Читаем История русской философии т.1 ч.I-II полностью

Обращаясь к религиозно-философским течениям в масонстве, отметим, что масонство распространяется у нас с середины XYIII-го века — в царствование Елизаветы. Русское высшее общество к этому времени уже окончательно отошло от родной старины. Кое-кто увлекался дешевым «вольтеризмом», как вы ражался Болтин, кое-кто уходил в националистические интересы, в чистый гуманизм, изредка — в научные занятия (особенно русской историей). Но были люди и иного склада, которые имели духовные запросы и болезненно переживали пустоту, создавшуюся с отходом от церковного сознания. Успехи масонства в русском обществе показали, что таких людей было очень много: масонство открывало им путь к сосредоточенной духовной жизни, к серьезному и подлинному идеализму и даже к религиозной жизни (вне Церкви, однако). Среди русских масонов попадались настоящие праведники (самым замечательным из них был С. И. Гамалея), было среди них много искренних и глубоких идеалистов. Русские масоны были, конечно, «западниками», они ждали откровений и наставлений от западных «братьев», вот отчего очень много трудов положили русские масоны на то, чтобы приобщить русских людей к огромной религиозно-философской литературе Запада.
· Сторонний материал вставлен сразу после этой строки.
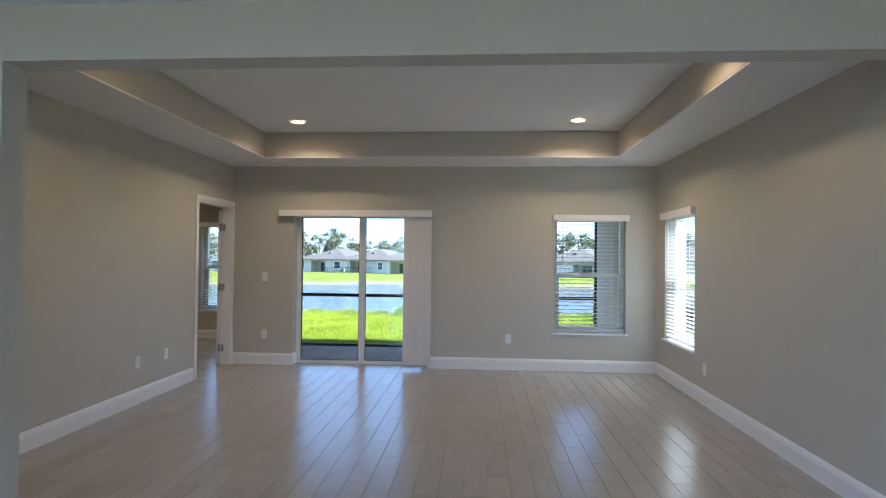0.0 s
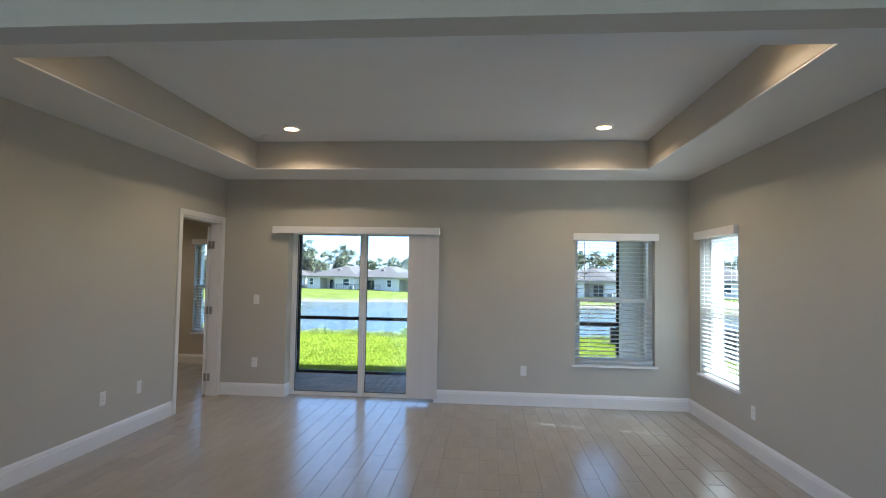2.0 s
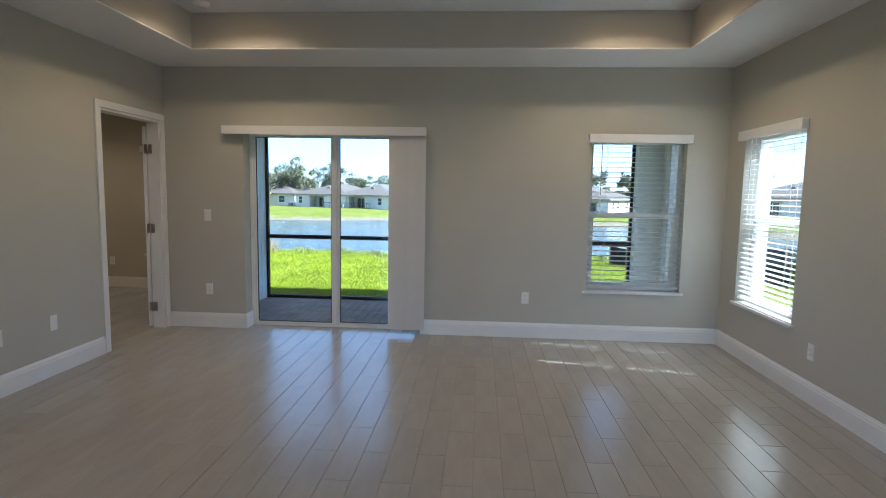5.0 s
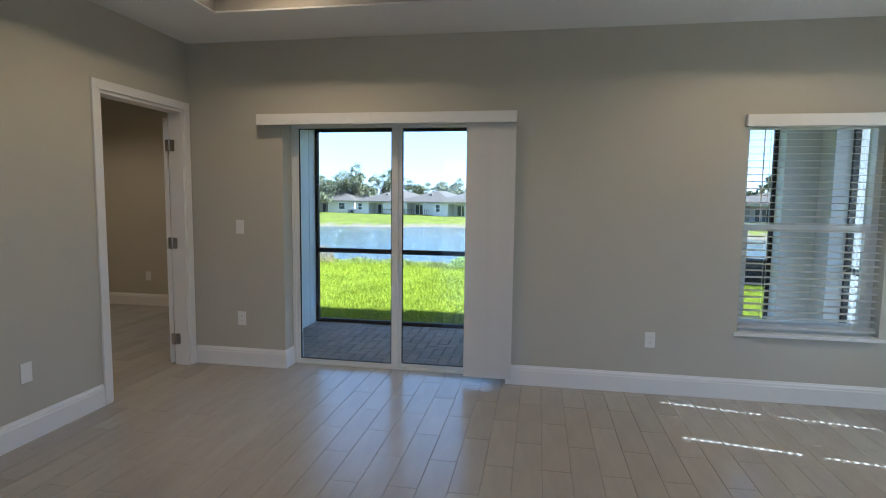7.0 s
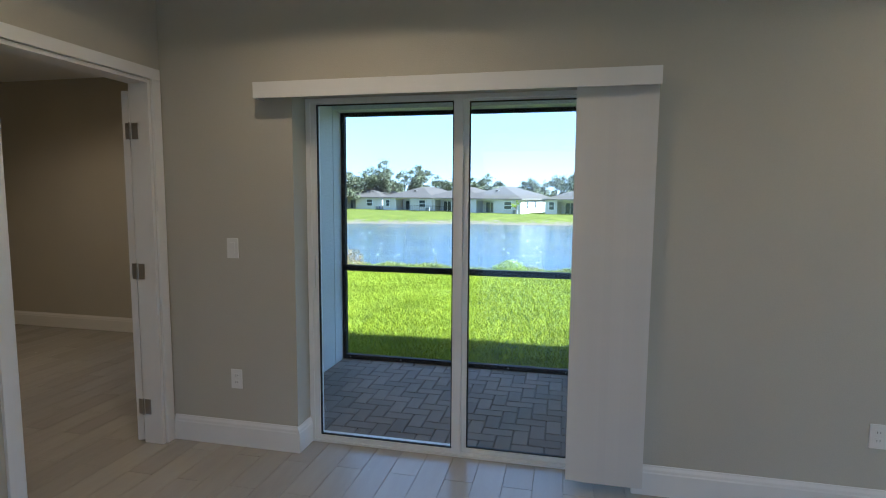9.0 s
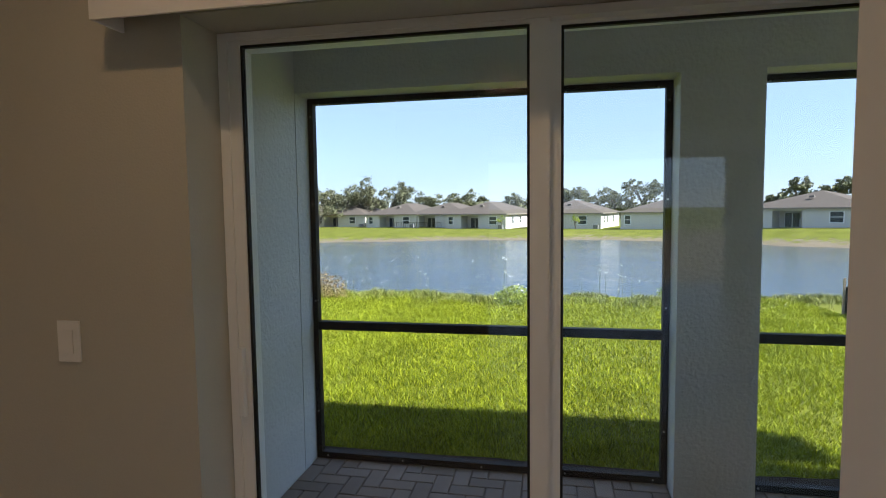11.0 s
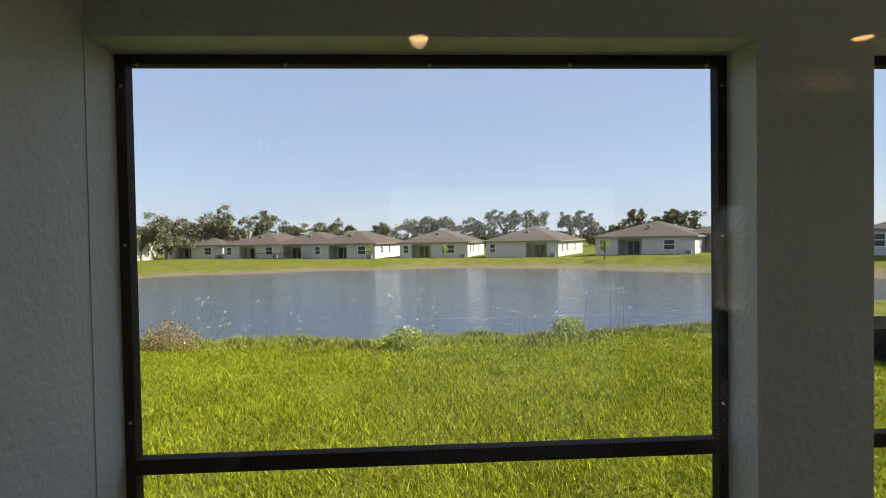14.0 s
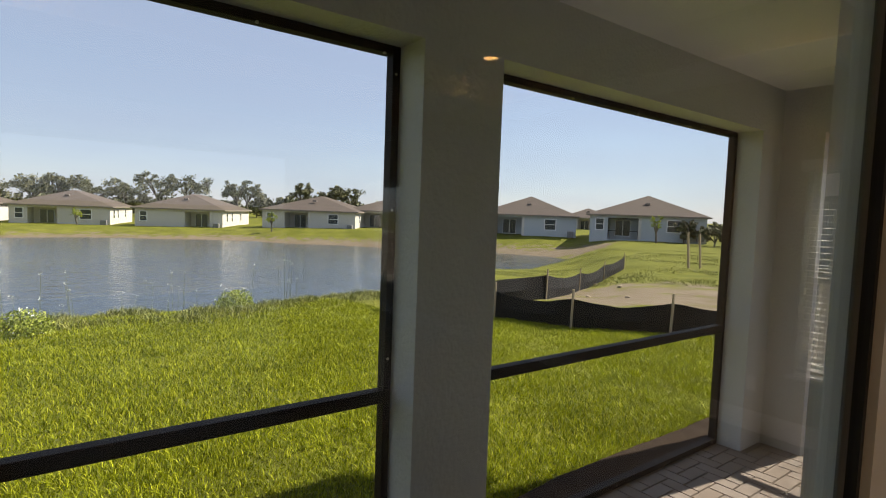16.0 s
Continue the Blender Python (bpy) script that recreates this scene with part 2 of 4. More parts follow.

В переводческой и оригинальной масонской литературе[192] довольно явственно выступает основная религиозно-философская тема — учение о сокровенной жизни в человеке, о сокровенном смысле жизни вообще. Здесь теоретический и практический интерес сливались воедино; особую привлекательность этой мистической метафизике придавала ее независимость от официальной церковной доктрины, а в то же время явное превосходство, в сравнении с ходячими научно-философскими учениями эпохи. «Эзотеричность» этой мистической антропологии и метафизики, ее доступность не сразу, а лишь по ступеням «посвящения», конечно, импонировала не менее, чем уверенность масонских учений в том, что истина сохранилась именно в их преданиях, а не в церковной доктрине. Для русского общества учения, которые открывались в масонстве, представлялись проявлением именно современности — все более глубоком течении. Легендарные рассказы о храме Соломона, символические прикрасы в книгах, в церемониях импонировали вовсе не тем, что их считали идущими от древности, а тем, что за ними стояли современные люди, часто с печатью таинственности и силы. Масонство тоже, как и вся секуляризованная культура, верило в «золотой век впереди», в прогресс, призывало к творчеству, к «филантропии». В русском масонстве формировались все основные черты будущей «передовой» интеллигенции — и на первом месте здесь стоял примат морали и сознание долга служить обществу, вообще практический идеализм. Это был путь идейной жизни и действенного служения идеалу. Наука, вопросы мировоззрения и «внутренняя» религиозная жизнь (т. е. свободная ют следования Церкви) — все это соединилось вместе, создавало свой особый стиль жизни и мысли.

Для значительной части масонов была очень привлекательна и ценна надежда на проникновение в «эзотерическую» сторону христианства, которую им заслоняла «внешняя» Церковь. На этом пути масонство призывало к единству веры и знания — разум без веры не в состоянии познать таинственную сторону бытия, а вера без разума впадает в суеверие. В обоих случаях необходима свобода-, — и разум и мистическая жизнь «вольностью процветают»; свобода нужна и во взаимных отношениях науки и мистического ведения. Любопытно отметить напечатание в журнале Новикова «Утренний Свет» (уже масонского направления) переводной статьи, в которой доказывается нелепость учений Руссо: если бы люди попали «в состояние, сходное с природой», то они были бы не блаженными и счастливыми, а «плутами и негодяями». Так же энергично отвергается и другая идея Руссо, что просвещение (цивилизация) привело к «порче нравов». В этой защите культуры и просвещения звучит у масонов гностический мотив: необходимо успевать в просвещении (конечно, «истинном»), чтобы возрастать морально. Высшие ступени духовной жизни открываются через углубление мистического ведения, — и этот путь восхождения по существу бесконечен. Один историк этой эпохи[193] удачно говорит о масонском утопизме («конечному существу возможно дойти до такого совершенства, что осуществится подробное понятие о целом мире», говорил наиболее глубокий из русских масонов Шварц). Совершенно напрасно и решительно неверно замечает Шпет о русском масонстве, что «философия задохнулась в его добронравии»,[194] — надо сказать как раз обратно: оккультное, мистическое понимание морали требовало «просвещения», но, конечно, в единстве с идеей добра. Моралистическая установка в отношении к науке, к истине, вытекавшая в масонстве из принятой в нем антропологии (см. дальше), оказалась особенно близкой русскому сознанию — до наших дней тянется непрерывной цепью учение о неотделимости «истинно го» знания от идеи добра.